Взлетная полоса - страница 10
По низу карточки была надпись в завитушках: «Марии Щепкиной! На вечную память от отдельного авиаотряда имени Томазо Кампанеллы. Да здравствует РККА!»
Глазунов, посмеиваясь, рассказывал, как они фотографа искали, единственного на весь городишко. Старый грек самолета пугался, все косился на него и осведомлялся: «А он, случайно, не выстрелит?»
Маняша веселья не приняла, отвернулась:
— Не темни, Семеныч! Уходите?
— Так это когда еще будет!.. — возразил тот.
Но когда к ней валом повалили все Данины знакомцы и дружки, совали ей под подушку сухари и стали говорить слишком ободрительно и бесшабашно про то, что в жизни всякое бывает, но она, жизнь, есть жизнь, что все у Маняши еще будет хорошо и что ей, в общем, даже повезло (из тифа с победой вылезла), она, похолодев сердцем, поняла: «Ну вот и все!» И еще поняла, что им стыдно оставлять ее в беспомощности, хотя и приказ есть — двигать им в Белоруссию, на западную границу. Переживают же это они слишком виновато и больно, будто в их неизбежном уходе ость что-то от предательства и измены фронтовому товариществу и Даниной памяти. Она попросила, чтобы больше не ходили.

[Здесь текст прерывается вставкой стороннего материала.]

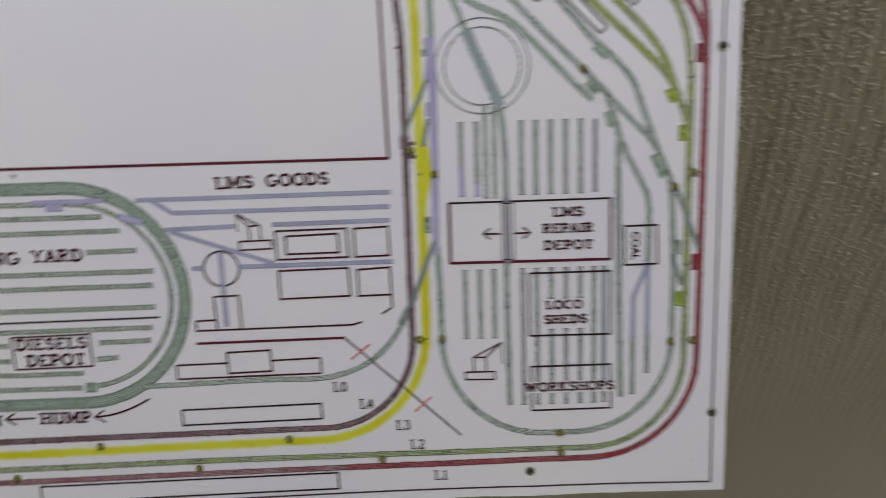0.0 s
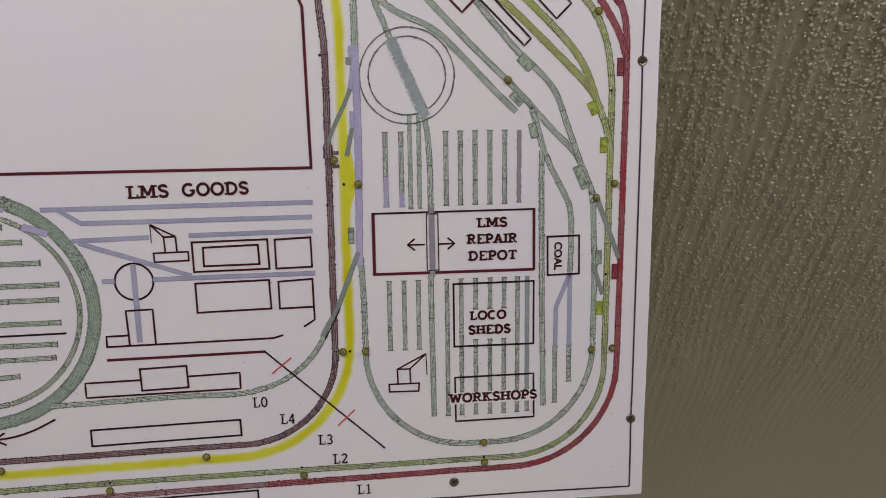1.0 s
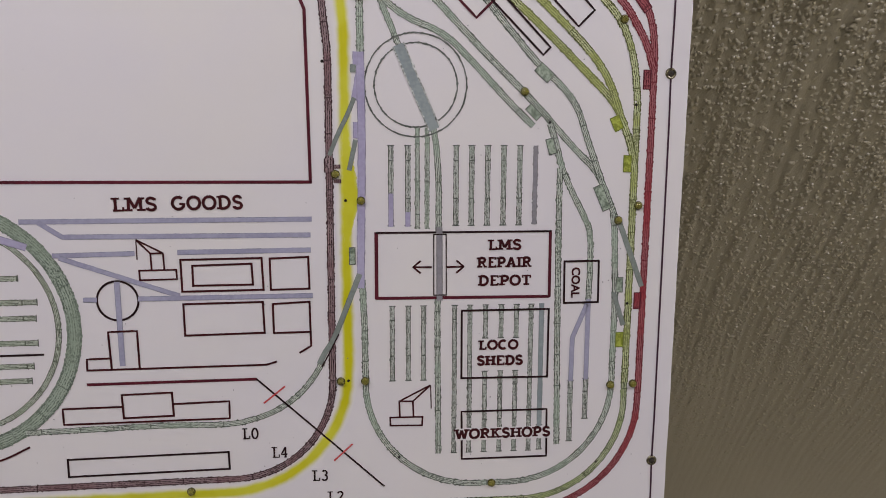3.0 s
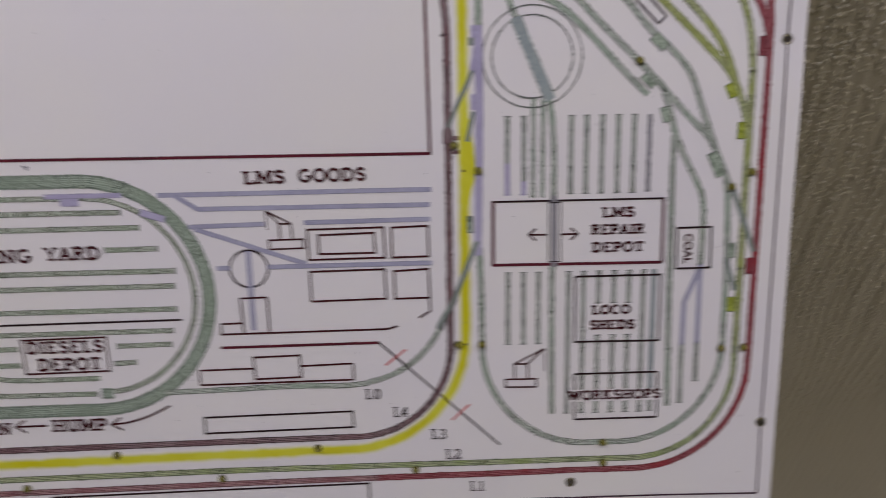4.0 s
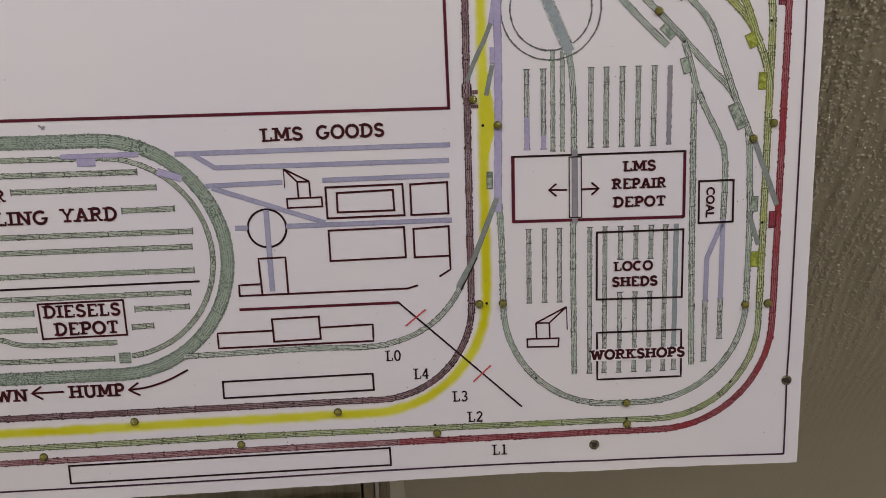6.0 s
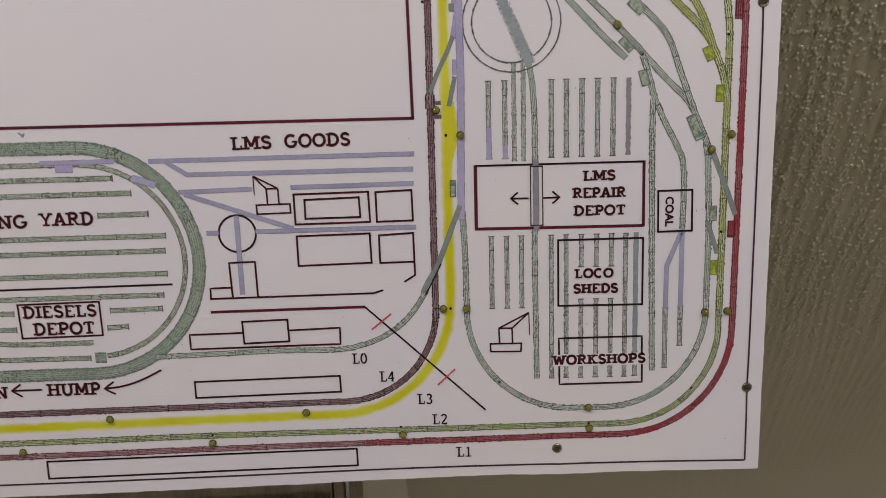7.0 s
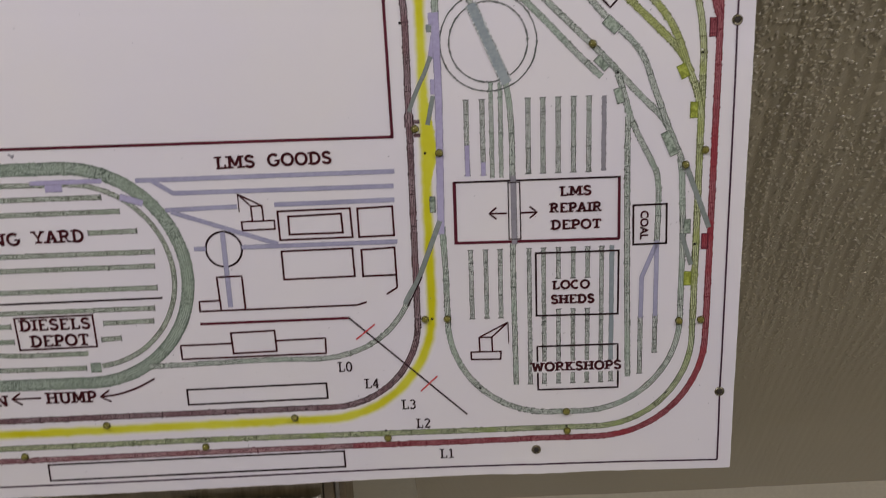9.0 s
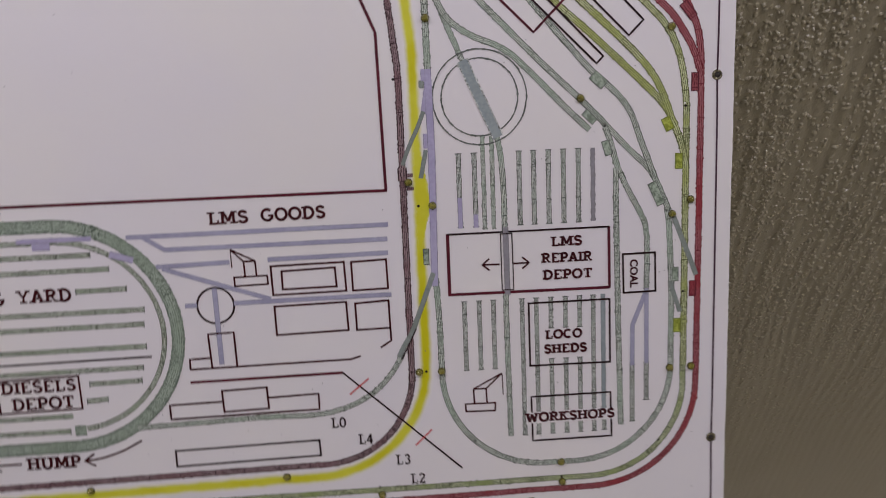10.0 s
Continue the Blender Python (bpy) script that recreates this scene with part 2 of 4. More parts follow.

Прощание было коротким и торопливым. Она отвернулась от Нила Семеновича, сделала вид, что устала и дремлет. Если честно, горько было и хотелось выть. Не знала она тогда, как маялись и Глазунов, и Леон Свентицкий, вышедший после Дани в командиры. Уже и все отрядное имущество разместили в теплушках и на платформах, и отнятые у самолетов плоскости закрепили крепче тросами, и ящики накрыли брезентом, и коней завели по вагонам, а они все ходили туда-сюда возле рельсов, думая об одном и том же, молчали, усиленно разглядывая замызганный прикатанный снег.
— А может, заберем ее с собой все-таки, Семеныч? — сказал Леон неуверенно.
— Куда? Медицина ясно режет: лежать ей тут месяца два! Загубим человека одной дорогой!
Маняша лежала дольше. Санитарки выносили ее на руках на весенние травы дышать свежестью, солнечным теплом. Сначала она даже головы, как младенец, держать не умела, плешиветь стала, начавшие было отрастать волосы мертвели, падали, как пух с одуванчика. Но к маю двадцать первого года заблестели провалившиеся желто-карие кошачьи ее глаза, на стриженой голове буйно закурчавились новые, жесткие, с соломенной рыжиной волосы, спать стала меньше. Молодость брала свое. Прокопченная солнцем до смуглой золотистости, она чувствовала, что тело начинает наливаться силой и лежать или сидеть терпения уж нет.
От настоянных на ковылях степных ветров, высокого неба, ярко синевшего над горизонтами, за которыми прятались воды азовских лиманов, хмелела. Примеряясь к неожиданной шаткой, новой земле, путаясь в полах госпитального халата, она часто стала ходить на тот пустырь, где стоял раньше авиаотряд. Смотрела, как местные пацаны пасут комолых коз, как уходят куда-то блескучие полоски рельсов.
Мечтала по-глупому: наступит час, и там, вдали, на рельсах вспыхнет белый клуб паровозного пара, в лязге и грохоте подкатит эшелон, сойдет с подножки перепоясанный ремнями Щепкин в желтой кожаной тужурке и фуражке с очками, козырнет, обнимет и закричит, оборачиваясь на вагоны, гулко: «Слуша-а-ай мою команду! Разгружать аппараты, ставить авиапалатки! Аэродромной команде рыть погреб для боезапаса! Обеспечить воду!»
И как когда-то в Астрахани, в один час преобразится козий выгон в аэродром. Вздуются, заполощут под ветром на растяжках авиационные палатки, пронизанные солнцем, светлые, как паруса; заперхают, затрещат, запоют басами моторы, лягут на траве полосы от аэропланных колес, в легком беге, в лоб упругому ветру, заскользят желто-серые «де-хэвиленды» и Данин юркий зеленый аппарат с алыми звездами на крыльях — и все это будет, обязательно должно быть, не имеет права не случиться!
Нет, не случилось…
В конце мая сожгли во дворе лазарета соломенные матрацы, вывезли нары, в помещение переселялась уездная типография. Маняше выдали из каптерки то, что еще оставалось. Выбирать не из чего, пришлось довольствоваться кавалерийской шинелью в скатке и жеваной от стирок, на три размера больше гимнастеркой. Вместо сапог выдали битые бахилы. Чулок не было, юбку же из старой плюшевой занавески ей заранее сшили сердобольные санитарки. Маняша переоделась, взглянула на себя в осколок зеркальца и определила: «Чучело!»